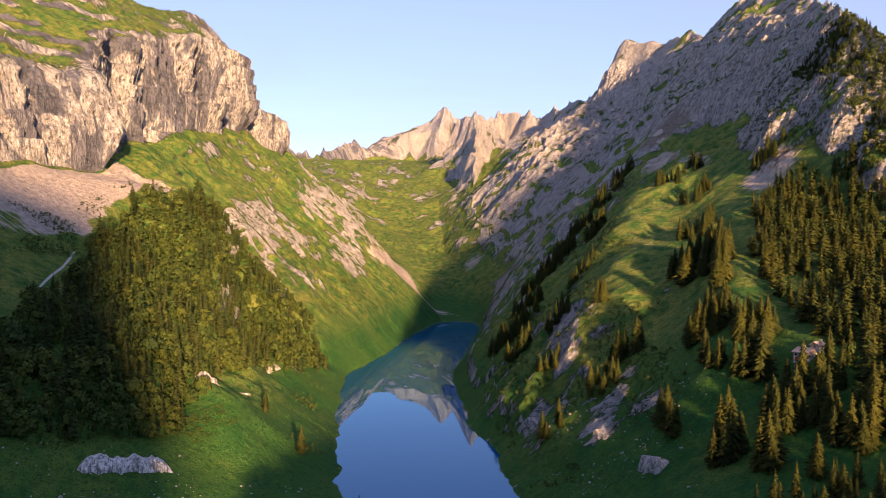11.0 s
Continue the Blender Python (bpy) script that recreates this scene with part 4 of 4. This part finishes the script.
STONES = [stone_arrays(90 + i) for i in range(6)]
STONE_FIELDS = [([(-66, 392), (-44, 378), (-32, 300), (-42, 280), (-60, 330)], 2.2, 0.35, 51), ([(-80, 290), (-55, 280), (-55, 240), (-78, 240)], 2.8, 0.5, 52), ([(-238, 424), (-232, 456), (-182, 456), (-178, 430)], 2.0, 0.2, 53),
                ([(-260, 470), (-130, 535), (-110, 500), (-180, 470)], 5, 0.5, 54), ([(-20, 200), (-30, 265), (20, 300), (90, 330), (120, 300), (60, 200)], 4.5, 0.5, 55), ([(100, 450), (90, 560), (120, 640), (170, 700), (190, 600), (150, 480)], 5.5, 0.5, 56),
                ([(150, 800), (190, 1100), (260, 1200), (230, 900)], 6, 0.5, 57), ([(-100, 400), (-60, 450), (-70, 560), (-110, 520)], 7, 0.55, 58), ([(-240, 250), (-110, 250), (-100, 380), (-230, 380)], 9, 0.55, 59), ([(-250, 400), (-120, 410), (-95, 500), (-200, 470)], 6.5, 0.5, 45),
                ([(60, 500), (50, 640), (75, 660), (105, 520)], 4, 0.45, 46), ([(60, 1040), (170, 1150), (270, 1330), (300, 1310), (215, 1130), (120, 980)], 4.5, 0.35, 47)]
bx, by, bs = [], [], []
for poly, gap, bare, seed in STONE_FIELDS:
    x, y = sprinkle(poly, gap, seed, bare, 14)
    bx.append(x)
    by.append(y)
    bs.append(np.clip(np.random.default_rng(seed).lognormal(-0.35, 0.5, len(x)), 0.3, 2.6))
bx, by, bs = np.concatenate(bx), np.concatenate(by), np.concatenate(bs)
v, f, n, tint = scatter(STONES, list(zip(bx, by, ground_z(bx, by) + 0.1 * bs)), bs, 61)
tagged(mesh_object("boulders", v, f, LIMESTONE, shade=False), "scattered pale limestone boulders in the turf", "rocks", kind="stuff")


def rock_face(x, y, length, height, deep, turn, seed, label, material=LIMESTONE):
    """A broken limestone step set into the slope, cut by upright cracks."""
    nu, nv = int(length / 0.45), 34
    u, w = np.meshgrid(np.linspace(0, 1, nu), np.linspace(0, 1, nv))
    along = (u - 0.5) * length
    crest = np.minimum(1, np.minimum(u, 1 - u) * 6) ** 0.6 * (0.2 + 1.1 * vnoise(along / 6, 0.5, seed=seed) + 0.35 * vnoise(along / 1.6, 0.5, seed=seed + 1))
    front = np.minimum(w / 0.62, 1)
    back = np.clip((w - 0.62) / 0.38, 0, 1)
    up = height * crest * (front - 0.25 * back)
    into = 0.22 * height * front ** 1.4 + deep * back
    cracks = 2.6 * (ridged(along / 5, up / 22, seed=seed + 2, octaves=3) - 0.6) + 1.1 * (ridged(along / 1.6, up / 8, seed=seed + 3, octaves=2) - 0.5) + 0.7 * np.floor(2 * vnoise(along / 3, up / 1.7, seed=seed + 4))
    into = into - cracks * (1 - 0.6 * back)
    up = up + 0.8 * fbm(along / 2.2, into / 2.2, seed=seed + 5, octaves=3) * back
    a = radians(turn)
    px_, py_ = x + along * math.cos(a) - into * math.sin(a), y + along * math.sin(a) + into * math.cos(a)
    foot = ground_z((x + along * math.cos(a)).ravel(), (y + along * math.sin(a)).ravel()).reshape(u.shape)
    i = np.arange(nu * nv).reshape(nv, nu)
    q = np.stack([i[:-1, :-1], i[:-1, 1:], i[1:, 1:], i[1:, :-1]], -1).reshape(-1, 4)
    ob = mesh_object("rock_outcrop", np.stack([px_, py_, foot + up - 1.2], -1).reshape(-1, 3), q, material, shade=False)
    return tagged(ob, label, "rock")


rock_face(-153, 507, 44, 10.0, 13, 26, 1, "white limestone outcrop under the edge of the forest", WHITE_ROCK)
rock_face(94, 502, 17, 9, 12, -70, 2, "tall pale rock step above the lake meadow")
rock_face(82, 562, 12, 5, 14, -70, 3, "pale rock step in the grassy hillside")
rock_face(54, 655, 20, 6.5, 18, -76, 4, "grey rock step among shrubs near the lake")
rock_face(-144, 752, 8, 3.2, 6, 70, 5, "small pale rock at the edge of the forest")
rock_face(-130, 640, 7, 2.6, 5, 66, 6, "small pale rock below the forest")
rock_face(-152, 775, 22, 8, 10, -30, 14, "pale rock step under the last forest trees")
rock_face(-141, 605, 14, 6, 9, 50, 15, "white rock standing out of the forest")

### [The problem]
From the material above, reproduce everything verbatim except the pictures.

### [The result]
11.0 s
Continue the Blender Python (bpy) script that recreates this scene with part 4 of 4. This part finishes the script.
STONES = [stone_arrays(90 + i) for i in range(6)]
STONE_FIELDS = [([(-66, 392), (-44, 378), (-32, 300), (-42, 280), (-60, 330)], 2.2, 0.35, 51), ([(-80, 290), (-55, 280), (-55, 240), (-78, 240)], 2.8, 0.5, 52), ([(-238, 424), (-232, 456), (-182, 456), (-178, 430)], 2.0, 0.2, 53),
                ([(-260, 470), (-130, 535), (-110, 500), (-180, 470)], 5, 0.5, 54), ([(-20, 200), (-30, 265), (20, 300), (90, 330), (120, 300), (60, 200)], 4.5, 0.5, 55), ([(100, 450), (90, 560), (120, 640), (170, 700), (190, 600), (150, 480)], 5.5, 0.5, 56),
                ([(150, 800), (190, 1100), (260, 1200), (230, 900)], 6, 0.5, 57), ([(-100, 400), (-60, 450), (-70, 560), (-110, 520)], 7, 0.55, 58), ([(-240, 250), (-110, 250), (-100, 380), (-230, 380)], 9, 0.55, 59), ([(-250, 400), (-120, 410), (-95, 500), (-200, 470)], 6.5, 0.5, 45),
                ([(60, 500), (50, 640), (75, 660), (105, 520)], 4, 0.45, 46), ([(60, 1040), (170, 1150), (270, 1330), (300, 1310), (215, 1130), (120, 980)], 4.5, 0.35, 47)]
bx, by, bs = [], [], []
for poly, gap, bare, seed in STONE_FIELDS:
    x, y = sprinkle(poly, gap, seed, bare, 14)
    bx.append(x)
    by.append(y)
    bs.append(np.clip(np.random.default_rng(seed).lognormal(-0.35, 0.5, len(x)), 0.3, 2.6))
bx, by, bs = np.concatenate(bx), np.concatenate(by), np.concatenate(bs)
v, f, n, tint = scatter(STONES, list(zip(bx, by, ground_z(bx, by) + 0.1 * bs)), bs, 61)
tagged(mesh_object("boulders", v, f, LIMESTONE, shade=False), "scattered pale limestone boulders in the turf", "rocks", kind="stuff")


def rock_face(x, y, length, height, deep, turn, seed, label, material=LIMESTONE):
    """A broken limestone step set into the slope, cut by upright cracks."""
    nu, nv = int(length / 0.45), 34
    u, w = np.meshgrid(np.linspace(0, 1, nu), np.linspace(0, 1, nv))
    along = (u - 0.5) * length
    crest = np.minimum(1, np.minimum(u, 1 - u) * 6) ** 0.6 * (0.2 + 1.1 * vnoise(along / 6, 0.5, seed=seed) + 0.35 * vnoise(along / 1.6, 0.5, seed=seed + 1))
    front = np.minimum(w / 0.62, 1)
    back = np.clip((w - 0.62) / 0.38, 0, 1)
    up = height * crest * (front - 0.25 * back)
    into = 0.22 * height * front ** 1.4 + deep * back
    cracks = 2.6 * (ridged(along / 5, up / 22, seed=seed + 2, octaves=3) - 0.6) + 1.1 * (ridged(along / 1.6, up / 8, seed=seed + 3, octaves=2) - 0.5) + 0.7 * np.floor(2 * vnoise(along / 3, up / 1.7, seed=seed + 4))
    into = into - cracks * (1 - 0.6 * back)
    up = up + 0.8 * fbm(along / 2.2, into / 2.2, seed=seed + 5, octaves=3) * back
    a = radians(turn)
    px_, py_ = x + along * math.cos(a) - into * math.sin(a), y + along * math.sin(a) + into * math.cos(a)
    foot = ground_z((x + along * math.cos(a)).ravel(), (y + along * math.sin(a)).ravel()).reshape(u.shape)
    i = np.arange(nu * nv).reshape(nv, nu)
    q = np.stack([i[:-1, :-1], i[:-1, 1:], i[1:, 1:], i[1:, :-1]], -1).reshape(-1, 4)
    ob = mesh_object("rock_outcrop", np.stack([px_, py_, foot + up - 1.2], -1).reshape(-1, 3), q, material, shade=False)
    return tagged(ob, label, "rock")


rock_face(-153, 507, 44, 10.0, 13, 26, 1, "white limestone outcrop under the edge of the forest", WHITE_ROCK)
rock_face(94, 502, 17, 9, 12, -70, 2, "tall pale rock step above the lake meadow")
rock_face(82, 562, 12, 5, 14, -70, 3, "pale rock step in the grassy hillside")
rock_face(54, 655, 20, 6.5, 18, -76, 4, "grey rock step among shrubs near the lake")
rock_face(-144, 752, 8, 3.2, 6, 70, 5, "small pale rock at the edge of the forest")
rock_face(-130, 640, 7, 2.6, 5, 66, 6, "small pale rock below the forest")
rock_face(-152, 775, 22, 8, 10, -30, 14, "pale rock step under the last forest trees")
rock_face(-141, 605, 14, 6, 9, 50, 15, "white rock standing out of the forest")